The furore over vetoed humanities grants looks set to disadvantage hundreds of Australian researchers, stalling the distribution of about A$300 million (£167 million) in funding as authorities grapple with a requirement for a new “national interest” test.
But the delay defers the pain for education minister Dan Tehan, who faces the politically uncomfortable decision of whether to approve half or more of the 11 grants vetoed by his predecessor, Simon Birmingham.
Many of the rejected proposals have been resubmitted for funding through the Discovery projects, Discovery Indigenous and Discovery Early Career Researcher award schemes. Last year, more than 800 projects shared A$304 million under the three schemes, and announcements of this year’s successful applicants are due before January.
The Australian Research Council has announced that next year’s applications for two of the schemes will be delayed, apparently so that it can accommodate the new national interest test that Mr Tehan announced for grants in October. It now appears that the test will also affect current applications.
According to an email from a head of school at a large metropolitan university, the ARC has indicated that announcements of this year’s grants have been delayed “whilst consideration is given to ‘national interest tests’ required for funded grants”.
“This may well affect decisions regarding contract extensions for ARC-funded researchers,” adds the email, whose author confirmed to Times Higher Education that current grant allocations were expected to be deferred.
The ARC would not confirm or deny delays to this year’s announcements. Researchers said that it should immediately clarify the situation. “As a sessional with no employment certainty generally, the potential lack of disclosure makes life more difficult moving into Christmas,” one said.
It is not clear why current applications should be delayed by the test, which Mr Tehan said would apply only to “future grant rounds that are yet to open”.

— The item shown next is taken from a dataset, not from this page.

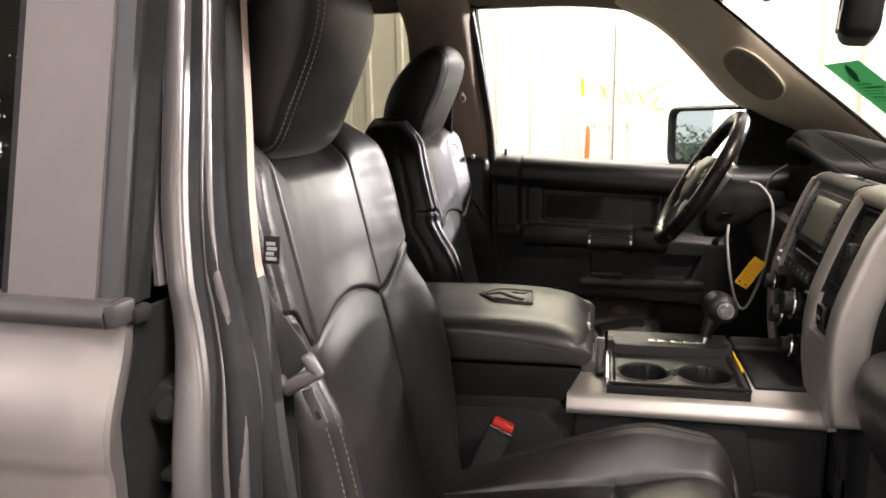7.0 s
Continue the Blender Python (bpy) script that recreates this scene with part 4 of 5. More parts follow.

Critics have said that the test is superfluous and will enable ministers to reject research on subjective political grounds dressed up as “national interest”.
The test will also add to an already onerous application process that can take months, even for resubmissions. Researchers want the application process simplified, not expanded.
One said that the A$4 million that Mr Birmingham had saved by rejecting the 11 grants would not cover the cost of the hours squandered by academics and bureaucrats on “this pointless revision of the ARC application process”.
Media professors Elizabeth Lester and Brett Hutchins, whose project “Greening media sport” was vetoed by Mr Birmingham, confirmed that they had reapplied for funding in the current round. “We did a lot of work on the application before resubmitting, including on benefit,” Professor Lester said.
Australian National University art historian Robert Wellington has also resubmitted his project “Multiple lives: Louis XIV prints, medals and global exchange”. Like Professors Lester and Hutchins, he reapplied without knowing that his 2017 proposal had been recommended by the ARC but vetoed by Mr Birmingham.
Others to reapply include Macquarie University musicologist Hollis Taylor and University of Sydney art historian Roger Benjamin, whose vetoed project “Post orientalist arts of the Straits of Gibraltar” has been publicly ridiculed by Mr Birmingham and Mr Tehan. “We’re waiting to see,” Professor Benjamin told Times Higher Education.
He said that the proponents of the vetoed grants were hopeful that their earlier endorsement by the ARC would get them over the line. “But [we are] fearful that they might be slapped down again by the new minister to show solidarity with his erstwhile colleague,” he added.